Pressure against the VA’s outdated methods came from all sides, including Republicans, Democrats, veterans groups, and animal rights advocates. Legislation was proposed and enacted to restrict funding for the VA’s research on dogs and cats. Alongside new public reporting requirements, lawmakers repeatedly pressed the agency to phase out these practices. 

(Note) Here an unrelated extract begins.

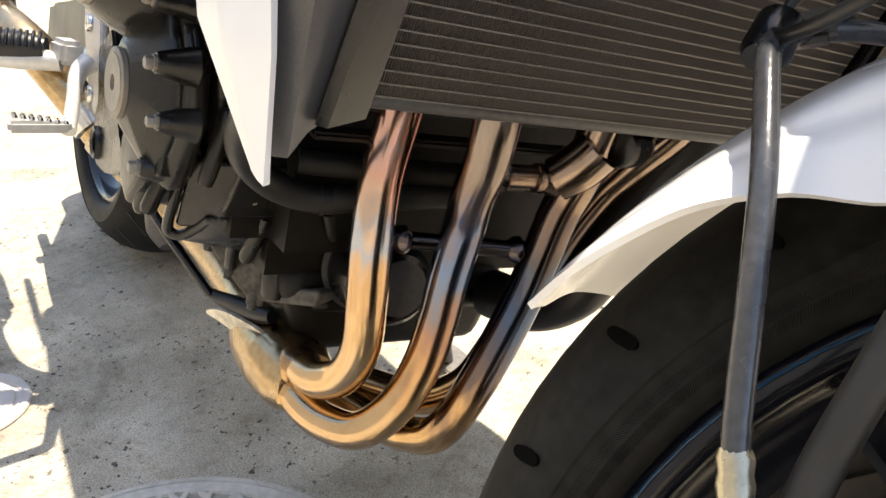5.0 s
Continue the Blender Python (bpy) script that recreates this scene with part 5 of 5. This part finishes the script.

An independent review found that the VA’s dog experiments were unnecessary, and a VA Inspector General report revealed that the agency had illegally funded and conducted some of these tests. By 2022, progress had been made when the VA ended its harmful dog testing program. Yet the agency soon proposed a controversial experiment on cats involving outdated and painful procedures. 

 

This plan faced immediate backlash from Congress, the media, and concerned citizens who flooded the VA with emails and calls. Eventually, the VA scrapped the cat experiment, acknowledging that while the cat model was once considered the standard, "more recent standards allow the goals of this project to be achieved with other approaches."

 

The bipartisan nature of this victory is notable. More than 125 lawmakers from both parties supported efforts to end these tests, and VA secretaries under both the Trump and Biden administrations endorsed initiatives to reduce painful experiments on dogs and cats. "When this project was proposed…the cat model was the accepted standard…More recent standards allow the goals of this project to be achieved with other approaches," the VA stated.

 

Although this is a win for animal advocates, the fight is far from over. Activists are now targeting similar harmful experiments at the Department of Defense, National Institutes of Health, and the U.S. Department of Agriculture. Their goal is to ensure that taxpayer dollars are not funding abusive animal testing practices.

 

While progress has been made, setbacks continue to remind advocates of the need for vigilance. The Environmental Protection Agency had introduced a plan to restrict animal testing further, only to later abandon it. This highlights the importance of sustained bipartisan efforts to prioritize animal welfare in research settings, regardless of political leadership.

 

In a country where two-thirds of households have pets and many regard their dogs and cats as family, the idea of taxpayer dollars funding painful experiments on these animals feels “un-American.” But as animal advocates reflect on this victory, they remain determined to continue their efforts to ensure the unnecessary abuse of pets in laboratories becomes a thing of the past.